SHORT EXERCISE ▸ Repeat, exactly and only, the lines from the beginning of the data through the line with "GOLD, sharp=42), ring)". Pictures are left out.

RAW DATA ▸
━━━━━━━━━━

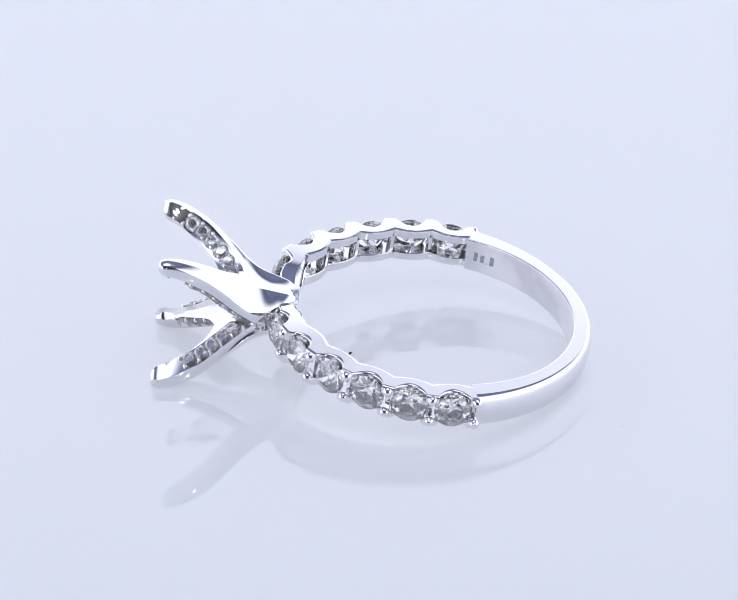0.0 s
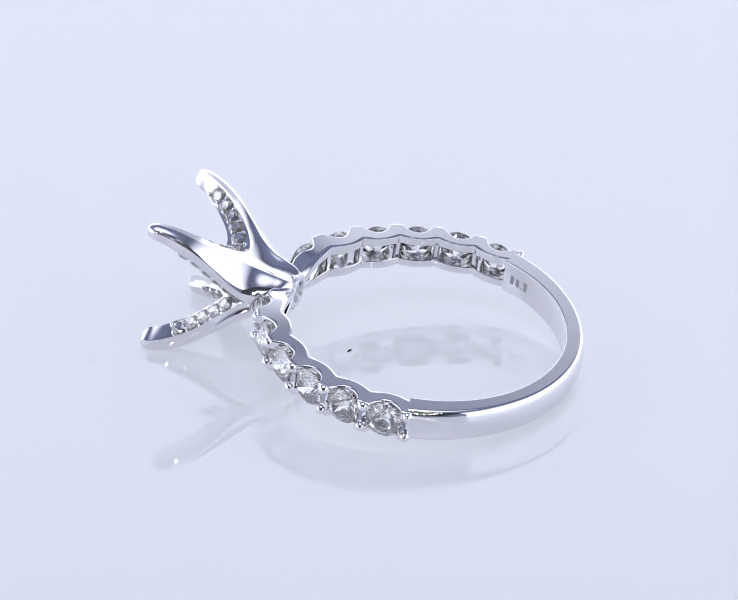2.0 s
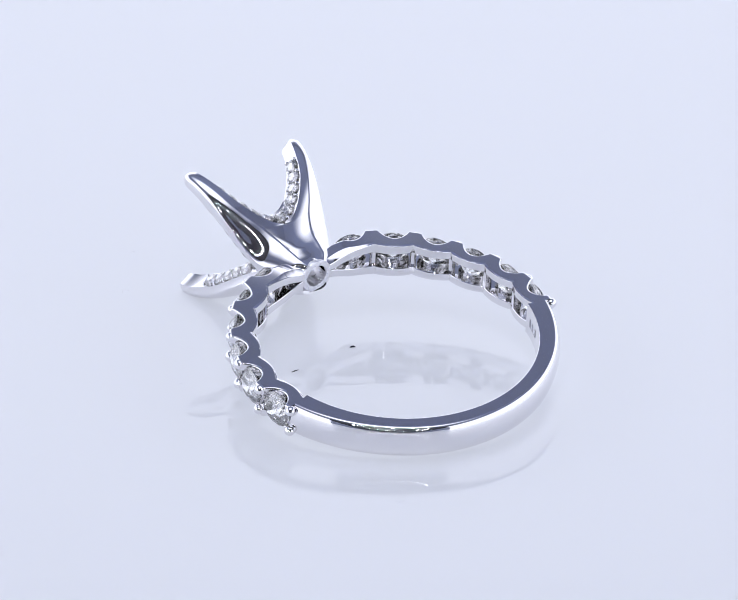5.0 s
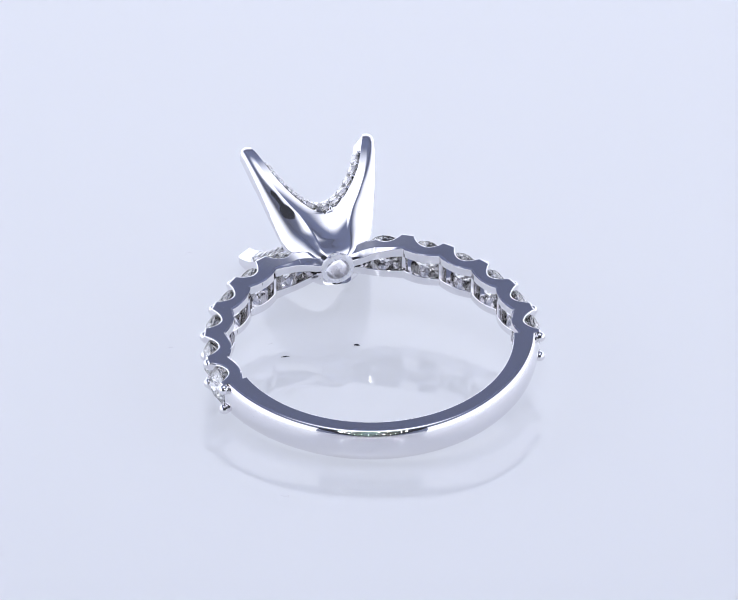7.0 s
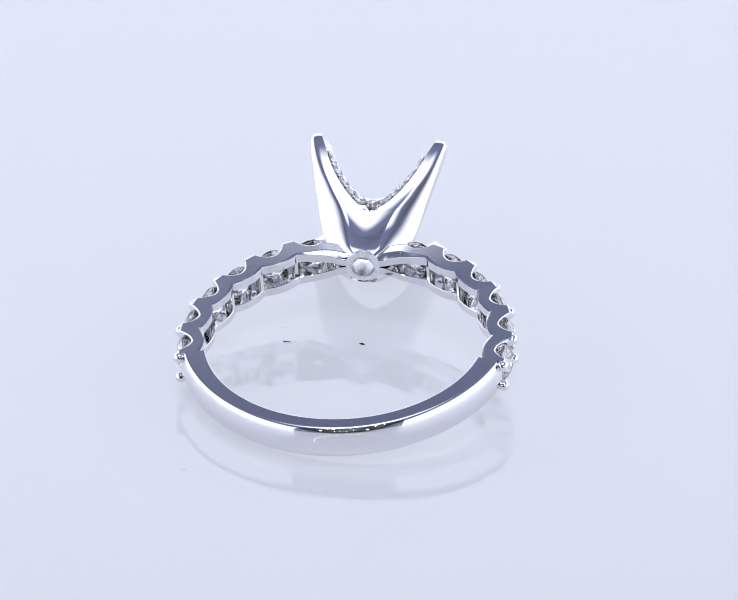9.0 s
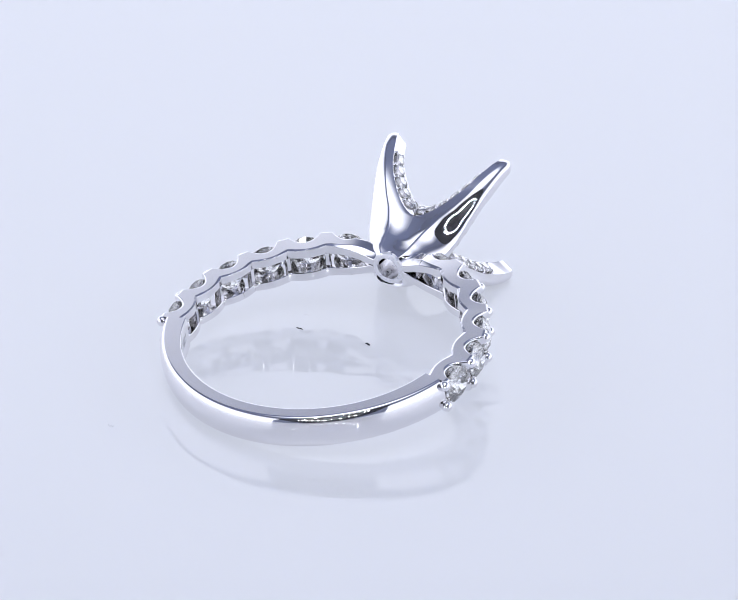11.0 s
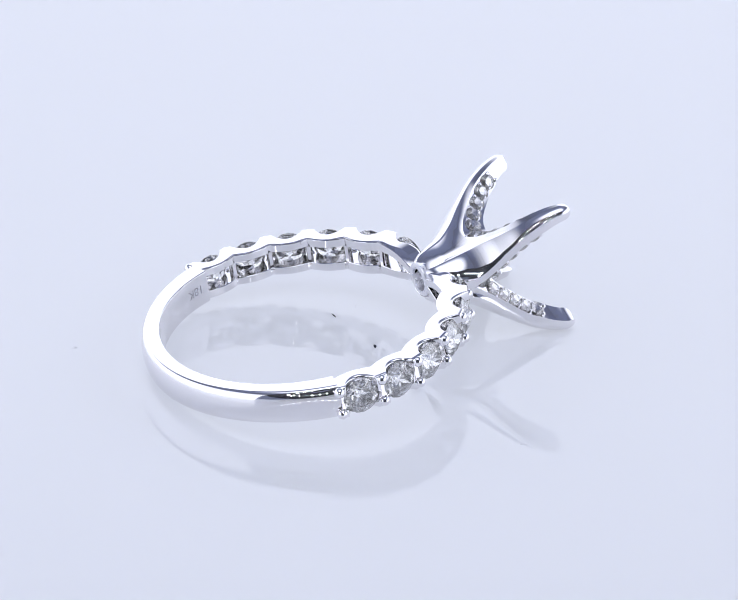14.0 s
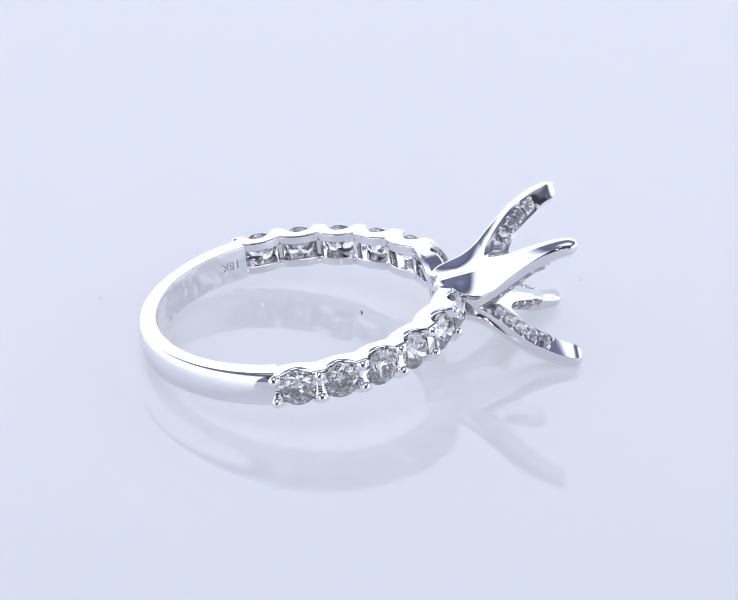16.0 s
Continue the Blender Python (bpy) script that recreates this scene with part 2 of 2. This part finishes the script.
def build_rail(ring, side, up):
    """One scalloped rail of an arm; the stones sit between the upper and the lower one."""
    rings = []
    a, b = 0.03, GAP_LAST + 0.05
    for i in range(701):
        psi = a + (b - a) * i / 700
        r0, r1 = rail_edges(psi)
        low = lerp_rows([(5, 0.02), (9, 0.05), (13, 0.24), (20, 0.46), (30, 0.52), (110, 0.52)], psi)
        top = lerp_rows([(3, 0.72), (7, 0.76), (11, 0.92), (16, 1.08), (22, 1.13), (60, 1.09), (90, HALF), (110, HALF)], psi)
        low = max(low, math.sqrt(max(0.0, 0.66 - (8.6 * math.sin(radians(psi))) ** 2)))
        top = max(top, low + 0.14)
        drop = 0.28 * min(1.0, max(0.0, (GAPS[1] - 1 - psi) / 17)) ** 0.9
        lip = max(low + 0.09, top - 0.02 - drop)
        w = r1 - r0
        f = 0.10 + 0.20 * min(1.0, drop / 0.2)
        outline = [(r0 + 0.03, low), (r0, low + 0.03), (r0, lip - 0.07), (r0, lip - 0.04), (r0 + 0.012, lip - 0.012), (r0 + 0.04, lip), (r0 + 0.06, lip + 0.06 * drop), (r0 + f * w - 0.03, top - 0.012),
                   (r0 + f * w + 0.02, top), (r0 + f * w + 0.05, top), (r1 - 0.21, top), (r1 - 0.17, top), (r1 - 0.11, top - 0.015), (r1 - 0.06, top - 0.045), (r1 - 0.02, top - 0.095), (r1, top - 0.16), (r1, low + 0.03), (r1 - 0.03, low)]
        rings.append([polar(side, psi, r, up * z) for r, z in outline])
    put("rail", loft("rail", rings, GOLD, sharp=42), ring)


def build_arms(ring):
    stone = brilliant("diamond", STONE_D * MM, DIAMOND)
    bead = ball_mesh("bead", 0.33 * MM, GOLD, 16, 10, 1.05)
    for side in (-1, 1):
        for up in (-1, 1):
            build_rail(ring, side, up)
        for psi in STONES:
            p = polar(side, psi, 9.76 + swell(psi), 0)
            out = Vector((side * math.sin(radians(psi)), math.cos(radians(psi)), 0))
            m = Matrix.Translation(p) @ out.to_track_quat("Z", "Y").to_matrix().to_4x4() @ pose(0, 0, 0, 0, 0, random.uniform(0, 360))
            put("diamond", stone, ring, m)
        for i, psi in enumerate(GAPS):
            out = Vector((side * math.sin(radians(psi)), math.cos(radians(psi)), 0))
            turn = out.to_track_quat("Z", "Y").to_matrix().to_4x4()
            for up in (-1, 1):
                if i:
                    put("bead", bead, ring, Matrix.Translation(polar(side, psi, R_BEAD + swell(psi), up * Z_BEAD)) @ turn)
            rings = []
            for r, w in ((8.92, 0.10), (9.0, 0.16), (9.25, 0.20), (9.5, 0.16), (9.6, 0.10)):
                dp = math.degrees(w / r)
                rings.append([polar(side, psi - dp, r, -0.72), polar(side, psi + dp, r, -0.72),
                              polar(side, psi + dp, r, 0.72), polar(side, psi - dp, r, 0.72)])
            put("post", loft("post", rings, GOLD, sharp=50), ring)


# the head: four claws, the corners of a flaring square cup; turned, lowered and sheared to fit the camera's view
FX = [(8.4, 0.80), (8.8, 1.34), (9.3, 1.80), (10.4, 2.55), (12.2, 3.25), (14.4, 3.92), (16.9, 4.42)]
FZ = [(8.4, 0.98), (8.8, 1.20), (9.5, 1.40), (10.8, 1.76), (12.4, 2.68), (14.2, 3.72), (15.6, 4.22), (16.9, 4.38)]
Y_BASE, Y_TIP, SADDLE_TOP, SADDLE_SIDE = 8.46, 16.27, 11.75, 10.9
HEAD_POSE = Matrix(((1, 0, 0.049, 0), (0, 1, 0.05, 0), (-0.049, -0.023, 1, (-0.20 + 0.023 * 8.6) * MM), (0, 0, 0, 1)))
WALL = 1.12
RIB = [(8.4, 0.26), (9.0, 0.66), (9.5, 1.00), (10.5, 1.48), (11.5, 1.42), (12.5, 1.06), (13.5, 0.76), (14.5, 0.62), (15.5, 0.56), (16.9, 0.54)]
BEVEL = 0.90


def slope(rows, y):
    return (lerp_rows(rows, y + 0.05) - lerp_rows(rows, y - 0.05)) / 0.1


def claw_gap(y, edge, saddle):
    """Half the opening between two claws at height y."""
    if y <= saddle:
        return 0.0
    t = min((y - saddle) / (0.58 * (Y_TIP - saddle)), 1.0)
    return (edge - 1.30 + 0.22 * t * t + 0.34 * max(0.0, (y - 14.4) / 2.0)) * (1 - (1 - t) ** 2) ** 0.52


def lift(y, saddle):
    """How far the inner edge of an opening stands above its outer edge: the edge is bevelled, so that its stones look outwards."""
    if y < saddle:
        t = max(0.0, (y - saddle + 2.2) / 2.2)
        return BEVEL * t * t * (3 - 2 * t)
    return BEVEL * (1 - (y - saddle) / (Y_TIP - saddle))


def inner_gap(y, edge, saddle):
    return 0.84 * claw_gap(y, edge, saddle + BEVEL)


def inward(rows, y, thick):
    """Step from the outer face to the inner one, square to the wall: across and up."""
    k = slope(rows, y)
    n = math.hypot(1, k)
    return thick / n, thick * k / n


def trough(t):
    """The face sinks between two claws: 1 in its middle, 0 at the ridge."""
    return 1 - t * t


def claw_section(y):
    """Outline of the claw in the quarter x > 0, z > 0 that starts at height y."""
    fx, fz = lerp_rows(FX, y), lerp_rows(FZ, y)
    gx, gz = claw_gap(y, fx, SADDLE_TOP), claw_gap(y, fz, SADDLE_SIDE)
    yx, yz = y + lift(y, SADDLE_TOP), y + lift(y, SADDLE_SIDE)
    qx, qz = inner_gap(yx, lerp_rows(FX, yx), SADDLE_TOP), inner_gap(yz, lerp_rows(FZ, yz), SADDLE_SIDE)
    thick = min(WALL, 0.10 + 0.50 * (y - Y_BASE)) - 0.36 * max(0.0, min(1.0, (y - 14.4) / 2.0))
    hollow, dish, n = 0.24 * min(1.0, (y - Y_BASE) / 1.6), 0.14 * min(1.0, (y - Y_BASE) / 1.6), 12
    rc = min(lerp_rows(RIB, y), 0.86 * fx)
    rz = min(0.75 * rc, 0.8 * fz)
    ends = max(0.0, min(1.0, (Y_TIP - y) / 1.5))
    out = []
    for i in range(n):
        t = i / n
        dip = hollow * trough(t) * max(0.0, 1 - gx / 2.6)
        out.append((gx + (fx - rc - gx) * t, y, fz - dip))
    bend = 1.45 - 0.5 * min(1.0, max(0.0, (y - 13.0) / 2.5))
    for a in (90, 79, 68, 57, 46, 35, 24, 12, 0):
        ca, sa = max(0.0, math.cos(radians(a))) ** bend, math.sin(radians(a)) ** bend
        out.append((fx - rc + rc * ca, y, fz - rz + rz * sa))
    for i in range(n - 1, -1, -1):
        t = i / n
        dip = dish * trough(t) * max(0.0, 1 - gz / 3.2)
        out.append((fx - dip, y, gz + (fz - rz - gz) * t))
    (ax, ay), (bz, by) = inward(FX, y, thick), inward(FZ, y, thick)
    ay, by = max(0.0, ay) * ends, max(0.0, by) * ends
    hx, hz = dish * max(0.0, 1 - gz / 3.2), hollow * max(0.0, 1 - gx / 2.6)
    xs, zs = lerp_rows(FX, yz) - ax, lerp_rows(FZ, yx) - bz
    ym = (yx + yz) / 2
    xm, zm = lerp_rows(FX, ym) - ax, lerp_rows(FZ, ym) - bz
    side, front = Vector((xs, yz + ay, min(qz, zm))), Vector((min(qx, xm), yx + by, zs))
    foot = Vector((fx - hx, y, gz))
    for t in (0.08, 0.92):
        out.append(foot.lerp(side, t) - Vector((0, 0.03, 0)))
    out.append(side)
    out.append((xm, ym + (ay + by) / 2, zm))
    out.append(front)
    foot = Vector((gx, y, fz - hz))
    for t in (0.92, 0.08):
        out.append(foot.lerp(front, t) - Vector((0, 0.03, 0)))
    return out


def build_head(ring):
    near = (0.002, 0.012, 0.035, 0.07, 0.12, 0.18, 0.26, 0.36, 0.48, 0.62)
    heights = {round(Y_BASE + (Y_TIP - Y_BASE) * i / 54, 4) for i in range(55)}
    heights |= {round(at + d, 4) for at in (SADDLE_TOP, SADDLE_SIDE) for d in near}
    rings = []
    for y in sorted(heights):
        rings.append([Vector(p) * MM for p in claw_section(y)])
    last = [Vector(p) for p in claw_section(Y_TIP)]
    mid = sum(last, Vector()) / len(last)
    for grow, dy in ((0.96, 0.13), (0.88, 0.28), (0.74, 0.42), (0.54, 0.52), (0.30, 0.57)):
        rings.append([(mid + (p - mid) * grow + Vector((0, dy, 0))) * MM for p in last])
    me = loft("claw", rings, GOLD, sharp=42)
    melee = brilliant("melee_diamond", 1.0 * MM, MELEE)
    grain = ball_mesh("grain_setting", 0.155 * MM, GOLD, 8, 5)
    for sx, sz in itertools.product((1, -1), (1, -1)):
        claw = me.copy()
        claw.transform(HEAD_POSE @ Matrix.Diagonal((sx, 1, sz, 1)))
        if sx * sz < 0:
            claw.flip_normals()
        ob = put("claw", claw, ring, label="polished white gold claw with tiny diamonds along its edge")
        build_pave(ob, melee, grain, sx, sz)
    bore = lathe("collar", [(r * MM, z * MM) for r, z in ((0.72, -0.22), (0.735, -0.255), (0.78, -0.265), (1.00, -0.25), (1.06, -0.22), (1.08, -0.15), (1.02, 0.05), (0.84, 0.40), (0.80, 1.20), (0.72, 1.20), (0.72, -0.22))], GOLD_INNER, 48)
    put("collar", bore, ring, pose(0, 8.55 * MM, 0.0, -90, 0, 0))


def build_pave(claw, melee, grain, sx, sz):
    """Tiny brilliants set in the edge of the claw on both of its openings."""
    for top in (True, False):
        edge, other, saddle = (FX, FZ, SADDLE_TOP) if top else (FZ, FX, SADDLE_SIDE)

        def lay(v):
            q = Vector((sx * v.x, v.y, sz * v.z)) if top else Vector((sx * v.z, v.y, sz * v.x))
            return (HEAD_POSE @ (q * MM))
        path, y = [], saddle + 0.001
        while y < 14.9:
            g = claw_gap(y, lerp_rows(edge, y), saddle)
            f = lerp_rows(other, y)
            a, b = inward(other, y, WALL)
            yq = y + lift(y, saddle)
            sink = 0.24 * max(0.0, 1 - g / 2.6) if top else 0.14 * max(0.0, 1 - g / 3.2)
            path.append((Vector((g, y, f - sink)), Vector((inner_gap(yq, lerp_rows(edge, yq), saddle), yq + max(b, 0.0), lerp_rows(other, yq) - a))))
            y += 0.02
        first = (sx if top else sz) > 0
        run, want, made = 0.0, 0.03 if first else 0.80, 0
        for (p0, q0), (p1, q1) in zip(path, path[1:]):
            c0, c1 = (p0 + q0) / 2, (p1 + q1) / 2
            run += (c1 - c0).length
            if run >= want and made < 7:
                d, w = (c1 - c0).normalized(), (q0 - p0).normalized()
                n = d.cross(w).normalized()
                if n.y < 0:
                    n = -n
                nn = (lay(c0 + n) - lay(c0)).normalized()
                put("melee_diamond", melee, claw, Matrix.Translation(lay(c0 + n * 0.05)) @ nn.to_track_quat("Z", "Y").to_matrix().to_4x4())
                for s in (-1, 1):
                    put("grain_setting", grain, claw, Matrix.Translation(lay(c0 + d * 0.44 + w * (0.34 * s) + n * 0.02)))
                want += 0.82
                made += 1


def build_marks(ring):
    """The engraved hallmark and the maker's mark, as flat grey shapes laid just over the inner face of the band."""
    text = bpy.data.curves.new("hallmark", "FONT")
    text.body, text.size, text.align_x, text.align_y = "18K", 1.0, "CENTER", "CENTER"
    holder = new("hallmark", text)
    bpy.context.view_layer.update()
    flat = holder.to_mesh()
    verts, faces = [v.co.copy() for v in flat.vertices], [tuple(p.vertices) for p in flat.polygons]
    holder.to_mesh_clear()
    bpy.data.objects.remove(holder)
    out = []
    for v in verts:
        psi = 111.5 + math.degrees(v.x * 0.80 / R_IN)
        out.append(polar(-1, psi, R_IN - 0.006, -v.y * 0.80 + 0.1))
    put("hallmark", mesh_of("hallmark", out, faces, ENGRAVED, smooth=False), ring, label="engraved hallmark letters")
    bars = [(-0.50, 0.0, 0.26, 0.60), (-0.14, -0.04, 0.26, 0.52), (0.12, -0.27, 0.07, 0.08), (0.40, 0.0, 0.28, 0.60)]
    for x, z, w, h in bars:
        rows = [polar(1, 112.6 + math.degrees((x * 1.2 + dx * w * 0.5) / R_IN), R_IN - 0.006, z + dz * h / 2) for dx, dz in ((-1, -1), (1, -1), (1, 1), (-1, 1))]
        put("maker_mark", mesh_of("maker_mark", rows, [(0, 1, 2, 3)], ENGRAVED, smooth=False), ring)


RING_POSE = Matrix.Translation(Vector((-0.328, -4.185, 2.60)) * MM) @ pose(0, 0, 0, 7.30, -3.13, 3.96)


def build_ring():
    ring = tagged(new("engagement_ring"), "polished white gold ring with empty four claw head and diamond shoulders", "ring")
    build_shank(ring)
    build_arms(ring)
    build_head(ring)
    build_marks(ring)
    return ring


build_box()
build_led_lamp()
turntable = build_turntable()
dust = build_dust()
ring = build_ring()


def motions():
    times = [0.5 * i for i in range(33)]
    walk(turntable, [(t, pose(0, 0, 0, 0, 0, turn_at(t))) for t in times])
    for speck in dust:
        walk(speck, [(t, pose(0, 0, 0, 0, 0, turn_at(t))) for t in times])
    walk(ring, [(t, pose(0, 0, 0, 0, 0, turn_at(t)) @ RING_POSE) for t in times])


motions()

━━━━━━━━━━

FULL RESPONSE ▸
0.0 s
2.0 s
5.0 s
7.0 s
9.0 s
11.0 s
14.0 s
16.0 s
Continue the Blender Python (bpy) script that recreates this scene with part 2 of 2. This part finishes the script.
def build_rail(ring, side, up):
    """One scalloped rail of an arm; the stones sit between the upper and the lower one."""
    rings = []
    a, b = 0.03, GAP_LAST + 0.05
    for i in range(701):
        psi = a + (b - a) * i / 700
        r0, r1 = rail_edges(psi)
        low = lerp_rows([(5, 0.02), (9, 0.05), (13, 0.24), (20, 0.46), (30, 0.52), (110, 0.52)], psi)
        top = lerp_rows([(3, 0.72), (7, 0.76), (11, 0.92), (16, 1.08), (22, 1.13), (60, 1.09), (90, HALF), (110, HALF)], psi)
        low = max(low, math.sqrt(max(0.0, 0.66 - (8.6 * math.sin(radians(psi))) ** 2)))
        top = max(top, low + 0.14)
        drop = 0.28 * min(1.0, max(0.0, (GAPS[1] - 1 - psi) / 17)) ** 0.9
        lip = max(low + 0.09, top - 0.02 - drop)
        w = r1 - r0
        f = 0.10 + 0.20 * min(1.0, drop / 0.2)
        outline = [(r0 + 0.03, low), (r0, low + 0.03), (r0, lip - 0.07), (r0, lip - 0.04), (r0 + 0.012, lip - 0.012), (r0 + 0.04, lip), (r0 + 0.06, lip + 0.06 * drop), (r0 + f * w - 0.03, top - 0.012),
                   (r0 + f * w + 0.02, top), (r0 + f * w + 0.05, top), (r1 - 0.21, top), (r1 - 0.17, top), (r1 - 0.11, top - 0.015), (r1 - 0.06, top - 0.045), (r1 - 0.02, top - 0.095), (r1, top - 0.16), (r1, low + 0.03), (r1 - 0.03, low)]
        rings.append([polar(side, psi, r, up * z) for r, z in outline])
    put("rail", loft("rail", rings, GOLD, sharp=42), ring)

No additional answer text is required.